Kenya has received rare praise from a UN agency over its economic progress and relative stability in a region plagued by conflict, famine and poverty.

The World Food Programme said that as a result, the country serves as an important transit point for food aid to Uganda, Southern Sudan, Somalia and the Congo.

The country’s image took a battering from the post-election violence in 2008 and the recent flooding, devastating drought and other disasters have not helped matters.

Yet WFP observed that the country’s status as a powerhouse in the region and an island of stability remains unchallenged in the east and central African region.

“Kenya is the biggest economy in East Africa and that means it has more infrastructure than other countries, certainly than Somalia, but also eastern Congo, Southern Sudan and to a certain extent Uganda,” said a WFP official in Nairobi, Mr Peter Smerdon.
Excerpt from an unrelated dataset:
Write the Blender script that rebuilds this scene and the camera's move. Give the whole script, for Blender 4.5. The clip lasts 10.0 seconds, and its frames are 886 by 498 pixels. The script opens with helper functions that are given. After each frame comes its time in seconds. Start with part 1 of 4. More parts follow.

“The roads are better, the port works efficiently and there are enough transporters to ferry commercial goods,” he said.

The WFP says the key to the food distribution system is the well developed port of Mombasa, which last year handled 670,000 tonnes of food aid.

Mr Smerdon said about 10 million people in the region rely on food aid that comes through Mombasa.

“Fierce fighting, flooding, devastating droughts and other disasters in East and Central Africa translate into millions of hungry and desperate people. But for the fortunate, food aid does get through by way of a sophisticated network of road, sea and air routes connected to Kenya,” he said.

For places like Southern Sudan, where few roads exist and communities are isolated, airdrops are necessary.

And when heavy fighting in Somalia makes it risky to transport food by road, it is shipped from Mombasa to Mogadishu under European Union naval escort.

Mr Smerdon says the WFP buys half its food aid supplies from traders in the region while the rest comes from the US and other foreign donors.

“We have launched a programme aimed at helping marginal farmers by buying their produce,” he said.